Below are the records; locate each line with the word "this" and copy it.

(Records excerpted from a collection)

********

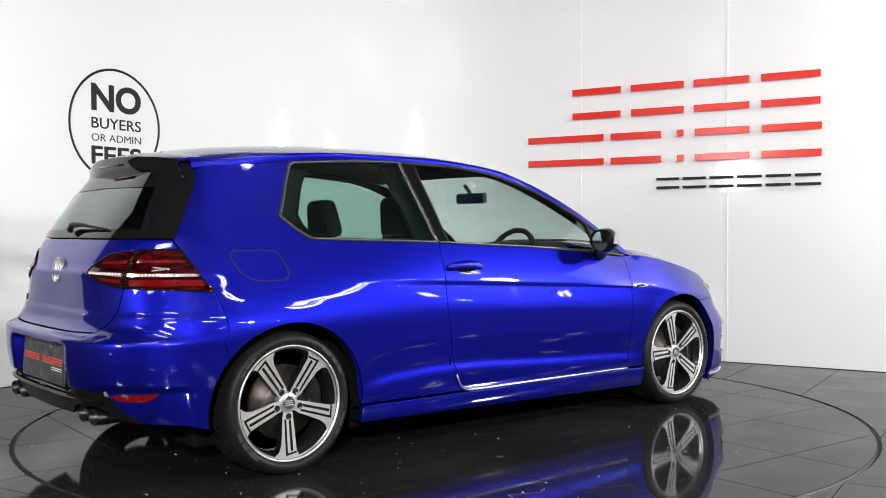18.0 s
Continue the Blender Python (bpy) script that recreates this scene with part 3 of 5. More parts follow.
def screen_point(u, v):
    x = 0.975 - 0.785 * u
    e = rail(x)
    cx = 1.10 - 0.80 * u
    c = Vector((cx, 0, ws_mid(cx)))
    w = abs(v) ** 2.2
    return Vector((c.x + (e.x - c.x) * w, v * (e.y - 0.004), c.z + (e.z - c.z) * w))


part("windscreen", finish(sheet(screen_point, 20, 28), solid=0.004), M_GLASS, car, "clear green-tinted windscreen")
hood_mid = spline((1.10, 0.935), (1.158, 0.928), (1.425, 0.888), (1.744, 0.812), (1.95, 0.735), (2.05, 0.685), (2.112, 0.648))


def hood_point(u, v):
    ex = 0.965 + 0.788 * u
    e = body(*fx(ex, belt(ex)))
    cx = 1.10 + 1.008 * u
    c = Vector((cx, 0, hood_mid(cx)))
    vc = 0.82 - 0.24 * u
    k = abs(v)
    k = k / 0.7 * vc if k < 0.7 else vc + (k - 0.7) / 0.3 * (1 - vc)
    v = math.copysign(k, v)
    w = k ** (2.3 + 0.9 * u)
    ridge = 0.017 * (1 if k < vc else max(0.0, 1 - (k - vc) / 0.17)) * smooth(1.0, 0.72, u)
    return Vector((c.x + (e.x - c.x) * w, v * e.y * 0.996, c.z + (e.z - c.z) * w + ridge))


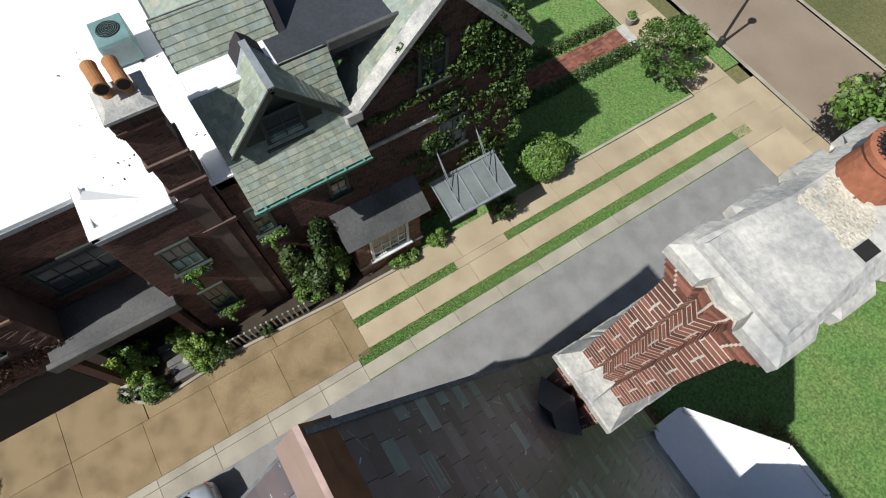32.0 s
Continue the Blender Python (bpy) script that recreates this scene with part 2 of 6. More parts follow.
KERB = mat("pale_concrete", (0.40, 0.355, 0.275), 0.92, 0, 0.16, 0.9, 40.0, 0.4, rand=0.08)
ASPHALT = mat("grey_asphalt", (0.265, 0.256, 0.24), 0.93, 0, 0.22, 1.3, 60.0, 0.4, col2=(0.205, 0.197, 0.183))
STREET = mat("tan_street_surface", (0.29, 0.228, 0.165), 0.93, 0, 0.3, 0.35, 42.0, 0.4, col2=(0.235, 0.18, 0.13))
GRASS = mat("lawn", (0.11, 0.215, 0.052), 0.95, 0, 0.62, 0.8, 11.0, 0.9, col2=(0.16, 0.225, 0.068))
FIELD = mat("shaded_park_ground", (0.165, 0.15, 0.065), 0.95, 0, 0.3, 0.15, 8.0, 0.6, col2=(0.10, 0.11, 0.04))


# ---- building helpers ----
def thing(name, label, category, at=(0, 0, 0), group="", kind=""):
    ob = new(name)
    ob.empty_display_size = 0.2
    ob.location = at
    return tagged(ob, label, category, group, kind)


def settle(name, me, material, parent=None, label=""):
    for m in material if isinstance(material, (list, tuple)) else [material]:
        me.materials.append(m)
    ob = new(name, me)
    if parent is not None:
        ob.parent = parent
        ob.matrix_parent_inverse = Matrix.Translation(parent.matrix_basis.translation).inverted() if parent.parent is None else Matrix.Identity(4)
    if label:
        ob["label"] = label
    return ob


def part(name, bm, material, parent=None, label="", smooth=False):
    bmesh.ops.recalc_face_normals(bm, faces=bm.faces)
    if smooth:
        for f in bm.faces:
            f.smooth = True
    me = bpy.data.meshes.new(name)
    bm.to_mesh(me)
    bm.free()
    return settle(name, me, material, parent, label)


def box(bm, x0, x1, y0, y1, z0, z1, bevel=0.0):
    vs = [bm.verts.new(p) for p in ((x0, y0, z0), (x1, y0, z0), (x1, y1, z0), (x0, y1, z0), (x0, y0, z1), (x1, y0, z1), (x1, y1, z1), (x0, y1, z1))]
    fs = [bm.faces.new([vs[i] for i in f]) for f in ((3, 2, 1, 0), (4, 5, 6, 7), (0, 1, 5, 4), (1, 2, 6, 5), (2, 3, 7, 6), (3, 0, 4, 7))]
    if bevel:
        bmesh.ops.bevel(bm, geom=list({e for f in fs for e in f.edges}), offset=bevel, segments=1, affect="EDGES")
    return bm


def boxes(*rows, bevel=0.0):
    bm = bmesh.new()
    for r in rows:
        box(bm, *r, bevel=bevel)
    return bm


def prism(bm, poly, way):
    """A flat polygon (3D points) pushed along way."""
    a = [bm.verts.new(p) for p in poly]
    b = [bm.verts.new(Vector(p) + Vector(way)) for p in poly]
    bm.faces.new(a[::-1])
    bm.faces.new(b)
    for i in range(len(a)):
        j = (i + 1) % len(a)
        bm.faces.new((a[i], a[j], b[j], b[i]))
    return bm


def beam(bm, p, q, w, d, up=(0, 0, 1)):
    """A straight bar of width w (across) and depth d (along up) from p to q."""
    p, q = Vector(p), Vector(q)
    way = (q - p).normalized()
    side = way.cross(Vector(up))
    side = side.normalized() if side.length > 1e-4 else Vector((1, 0, 0))
    top = side.cross(way).normalized()
    quad = [p + side * (w / 2) * s + top * (d / 2) * u for s, u in ((-1, -1), (1, -1), (1, 1), (-1, 1))]
    return prism(bm, quad, q - p)


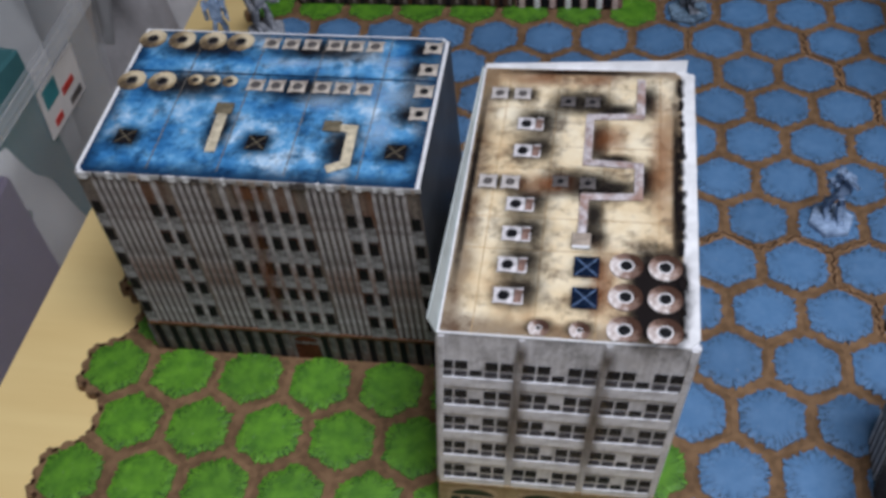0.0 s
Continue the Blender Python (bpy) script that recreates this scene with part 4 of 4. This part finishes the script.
for q in range(9):
    x = 393 + 83 * q / 8
    bold = q in (2, 5)
    on_roof(G_, "grid_bar", x, 119.5, rect_mesh("grid_bar", 0.0010 if bold else 0.0005, 0.0925, GRID_G, 0.0004), 0.0010)
for x in (443.5, 463.5):
    blot(G_, x - 3, 60.5, 0.030, 0.028, RED_BLOT)
    roof_vent(G_, x, 63.5, 0.0070, SPUN_SILVER, 0.38)
for y in (56, 184):
    blot(G_, 402.5, y, 0.020, 0.018, RED_BLOT)
    blot(G_, 403, y, 0.016, 0.015)
    crossed(G_, 404.5, y, 0.0072, INK_LILAC, INK_BLACK, False)
for q in range(34):
    rq = random.Random(q + 300)
    on_roof(G_, "rim_block", 387.2, 46 + q * 4.45, rect_mesh("rim_block", 0.0022, 0.0024 + 0.0003 * (q % 3), (STRIPE_G, CARD_WHITE, INK_TAN)[q % 3], 0.0010), 0.0005)


def facade_g(b, side, pale=STRIPE_G):
    w, h = face_size(b, side)
    n = max(1, round(w / 0.096))
    for row in range(5):
        v = h - 0.0215 - 0.0196 * row
        for g in (0.035, 0.262, 0.347, 0.612, 0.700, 0.962):
            put(b, side, "window", g * w, v, win("window", 0.0044, 0.0062, 1, 1, INK_DIM, INK_PANE, 0.06, True), 0.0002)
    for c in (0.085, 0.125, 0.165, 0.205, 0.415, 0.455, 0.500, 0.545, 0.765, 0.805, 0.850, 0.895):
        put(b, side, "moulding", c * w, 0.088, rect_mesh("moulding", 0.0020, 0.108, pale, 0.0006))
        put(b, side, "moulding_joint", c * w + 0.0022, 0.088, rect_mesh("moulding_joint", 0.0013, 0.108, INK_DIM, 0.0002))
    for c in (0.175, 0.385, 0.520, 0.870):
        for q in range(12):
            put(b, side, "bracket", c * w + 0.0042, 0.040 + q * 0.0086, rect_mesh("bracket", 0.0022, 0.0040, pale, 0.0005))
    put(b, side, "ledge", w / 2, 0.0370, rect_mesh("ledge", w, 0.0026, INK_TAN, 0.0010))
    m = 13
    for q in range(m):
        u = w * (q + 0.5) / m
        if abs(u - w / 2) > 0.009:
            put(b, side, "base_slat", u, 0.0185, rect_mesh("base_slat", w / m * 0.52, 0.0320, INK_BLACK, 0.0004))
    put(b, side, "door", w / 2, 0.0008, arch_mesh("door", 0.0150, 0.0310, 0.0230, INK_DIM, STRIPE_G, 0), 0.0003)


facade_g(G_, "S")
# ochre over the cream: dim, warm light bounced off the table, painted in
put(G_, "E", "side_sheet", G_["hy"], G_["h"] / 2, rect_mesh("side_sheet", 2 * G_["hy"] - 0.0008, G_["h"] - 0.002, WALL_F2, 0.00015))
facade_g(G_, "E", WALL_F2)
facade_g(G_, "W")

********

## [RESPONSE BELOW]
Continue the Blender Python (bpy) script that recreates this scene with part 3 of 5. More parts follow.
Continue the Blender Python (bpy) script that recreates this scene with part 2 of 6. More parts follow.
Continue the Blender Python (bpy) script that recreates this scene with part 4 of 4. This part finishes the script.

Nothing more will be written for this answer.